2022年上半期(1月~6月)にプレジデントオンラインで配信した人気記事から、いま読み直したい「編集部セレクション」をお届けします――。(初公開日:2022年6月25日)
今年5月、関東在住の向坂壱さん(仮名・50代)は戸籍の性別を女性から男性に変更した。幼少期はママごと遊びもすれば、戦隊ごっこもしたが、小学校高学年から中学卒業までは自分の性自認に深く悩んだ。その後、パニック症を発症。男性パートナーとの交際を経て結婚するが、新たな精神的な病の発作に見舞われてしまう――。(前編/全2回)
ある家庭では、ひきこもりの子供を「いない存在」として扱う。

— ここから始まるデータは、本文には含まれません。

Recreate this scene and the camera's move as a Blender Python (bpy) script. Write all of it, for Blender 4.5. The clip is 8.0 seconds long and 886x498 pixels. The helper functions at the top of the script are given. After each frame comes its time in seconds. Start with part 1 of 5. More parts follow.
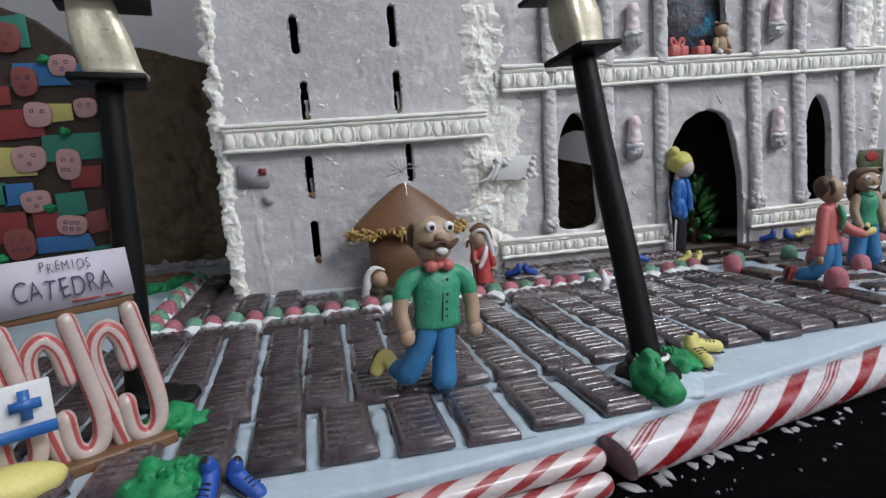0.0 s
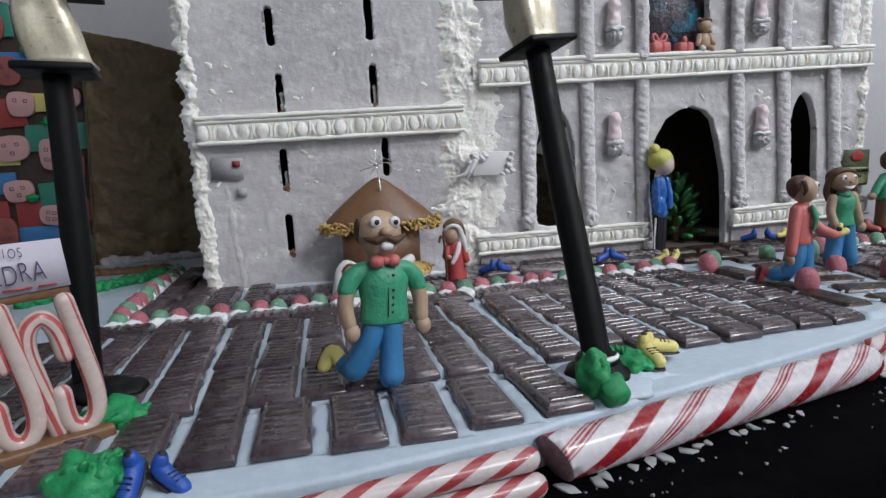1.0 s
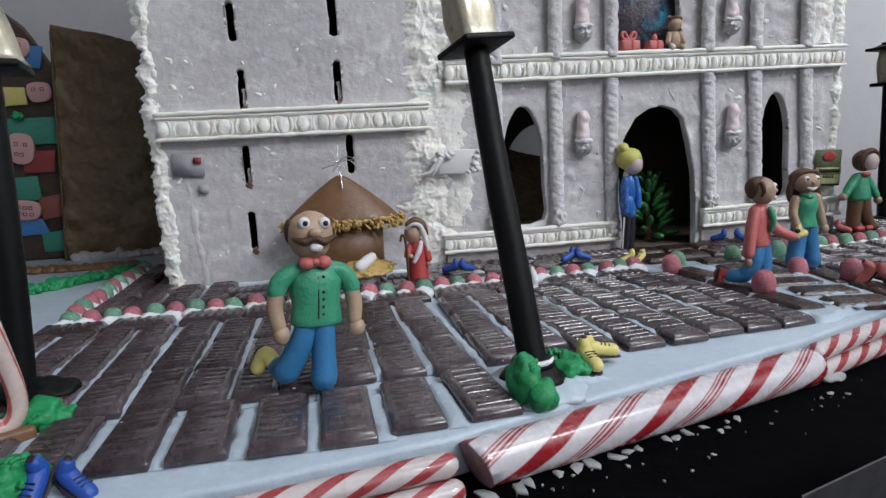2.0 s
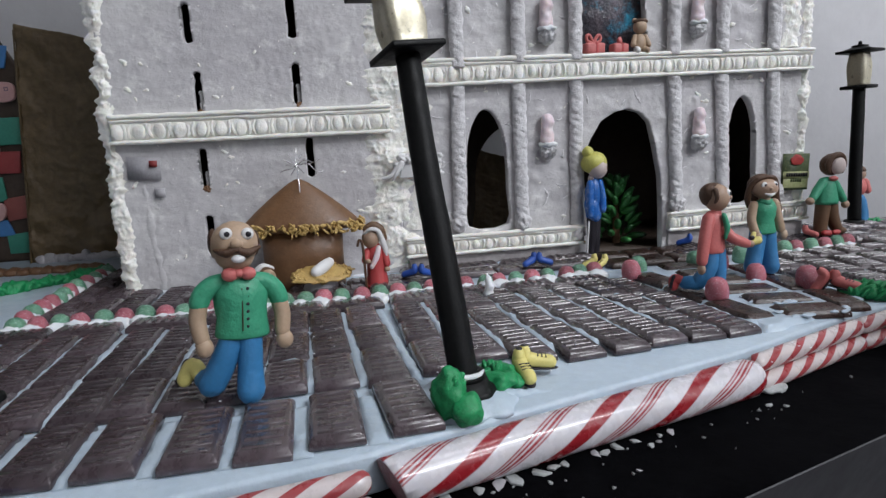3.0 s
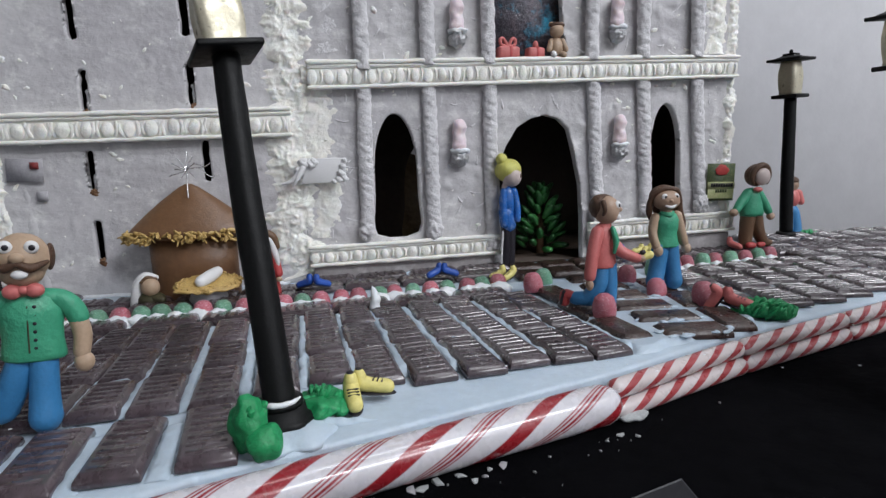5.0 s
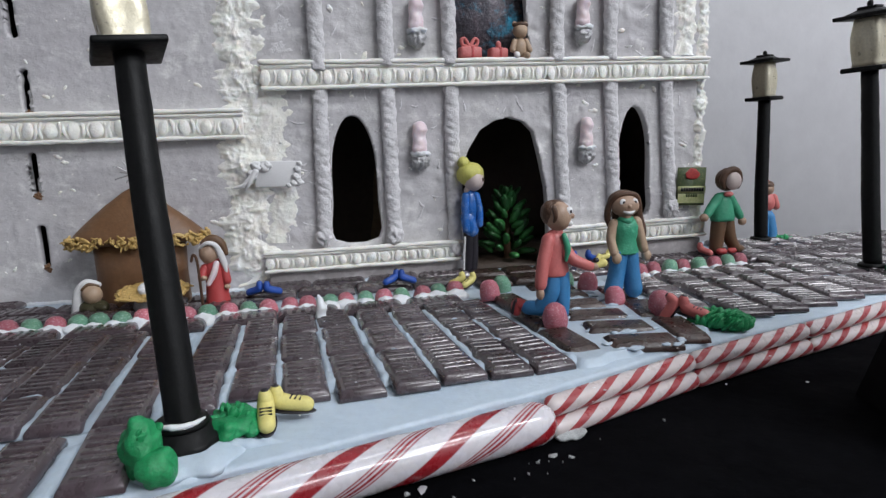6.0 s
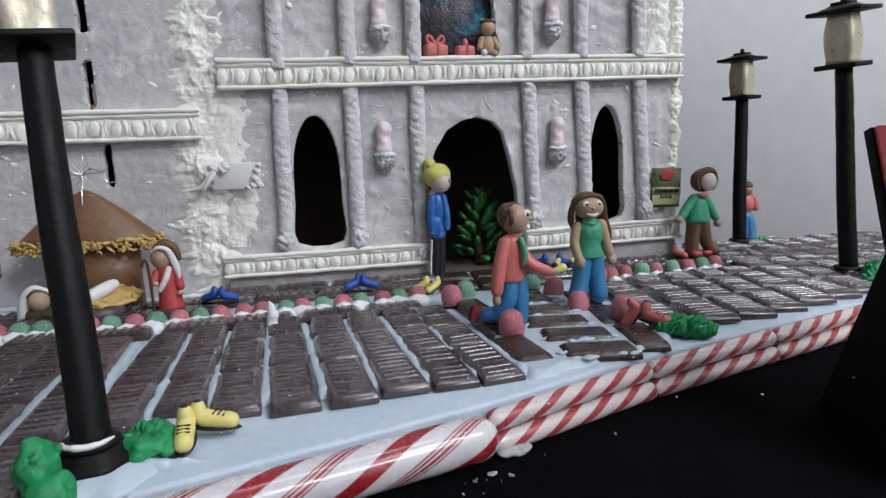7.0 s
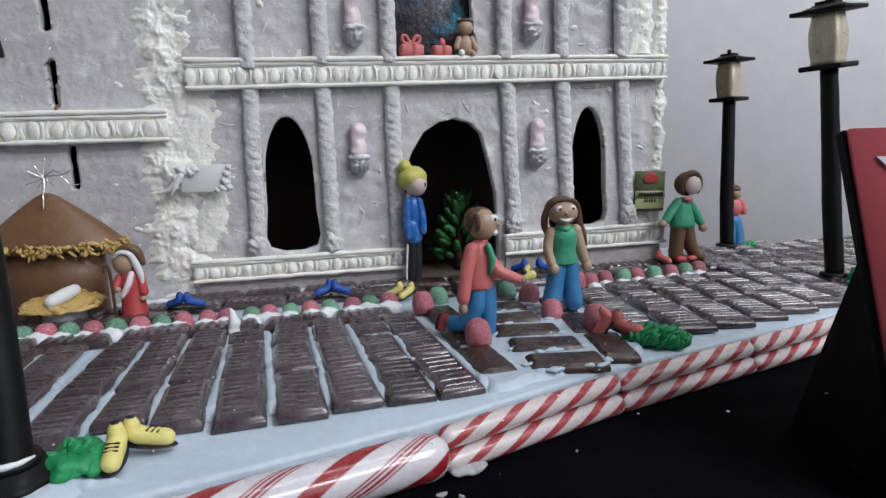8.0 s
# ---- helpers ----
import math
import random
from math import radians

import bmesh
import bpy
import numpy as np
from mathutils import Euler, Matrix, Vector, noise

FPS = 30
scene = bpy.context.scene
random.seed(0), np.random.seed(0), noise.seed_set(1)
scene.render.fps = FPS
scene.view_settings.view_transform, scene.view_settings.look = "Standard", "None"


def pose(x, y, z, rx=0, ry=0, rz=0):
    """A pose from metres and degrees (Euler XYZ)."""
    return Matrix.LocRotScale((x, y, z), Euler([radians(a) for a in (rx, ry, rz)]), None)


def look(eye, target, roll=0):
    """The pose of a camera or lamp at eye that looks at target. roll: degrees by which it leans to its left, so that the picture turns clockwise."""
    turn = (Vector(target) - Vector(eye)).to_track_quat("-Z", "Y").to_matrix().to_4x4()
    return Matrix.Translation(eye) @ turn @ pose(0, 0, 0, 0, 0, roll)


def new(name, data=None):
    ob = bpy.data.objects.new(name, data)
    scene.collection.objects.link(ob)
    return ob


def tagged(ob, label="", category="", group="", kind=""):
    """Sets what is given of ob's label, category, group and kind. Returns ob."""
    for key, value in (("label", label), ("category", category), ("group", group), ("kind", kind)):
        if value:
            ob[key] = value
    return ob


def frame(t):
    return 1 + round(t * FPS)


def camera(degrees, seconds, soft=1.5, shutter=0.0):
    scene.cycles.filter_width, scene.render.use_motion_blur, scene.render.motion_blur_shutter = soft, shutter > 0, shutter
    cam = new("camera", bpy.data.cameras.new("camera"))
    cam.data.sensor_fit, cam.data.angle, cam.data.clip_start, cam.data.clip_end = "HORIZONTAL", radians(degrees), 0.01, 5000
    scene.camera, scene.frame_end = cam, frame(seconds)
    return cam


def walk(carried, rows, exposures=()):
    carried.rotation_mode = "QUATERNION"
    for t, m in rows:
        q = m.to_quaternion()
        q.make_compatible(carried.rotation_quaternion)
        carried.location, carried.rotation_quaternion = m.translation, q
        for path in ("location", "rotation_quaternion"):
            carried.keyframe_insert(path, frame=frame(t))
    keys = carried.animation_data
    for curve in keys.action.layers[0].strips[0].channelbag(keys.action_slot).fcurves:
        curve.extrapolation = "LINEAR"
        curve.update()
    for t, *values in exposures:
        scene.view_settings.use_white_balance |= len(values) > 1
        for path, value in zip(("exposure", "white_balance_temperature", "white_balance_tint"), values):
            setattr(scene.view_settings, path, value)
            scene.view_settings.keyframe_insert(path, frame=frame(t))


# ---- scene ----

ある家庭では、夫の暴力支配が近所に知られないように、被害者の家族全員がひた隠しにする。限られた人間しか出入りしない「家庭」という密室では、しばしばタブーが生まれ、誰にも触れられないまま長い年月が過ぎるケースも少なくない。そんな「家庭のタブー」はなぜ生じるのか。どんな家庭にタブーは生まれるのか。具体事例からその成り立ちを探り、発生を防ぐ方法や生じたタブーを破る術を模索したい。
今回は、トランスジェンダー男性(Female to Male)の事例を紹介する。彼は小学校高学年から中学卒業まで、自分の性自認に深く悩みながらも、高校入学を機に、性自認について考えることを強制的に中止。やがて、パニック症を発症。男性パートナーとの交際を経て結婚し、2度の妊娠・出産を経験すると、かつてないほどのひどい離人症の発作に見舞われた。彼の家庭のタブーはいつ、どのように生じたのだろうか――。
性別を意識させない子
出生時の体の性別は「女性」だった関東在住の向坂壱さん(仮名・50代)は、明朗快活で、人見知りとは無縁な子供だった。興味の赴くまま、ままごともすれば、戦隊ごっこもする。ジャングルジムのてっぺんから飛び降りたり、冒険と称して廃屋に忍び込んだり、遊園地の柵を乗り越えたりして、幼少期は生傷の絶えなかった。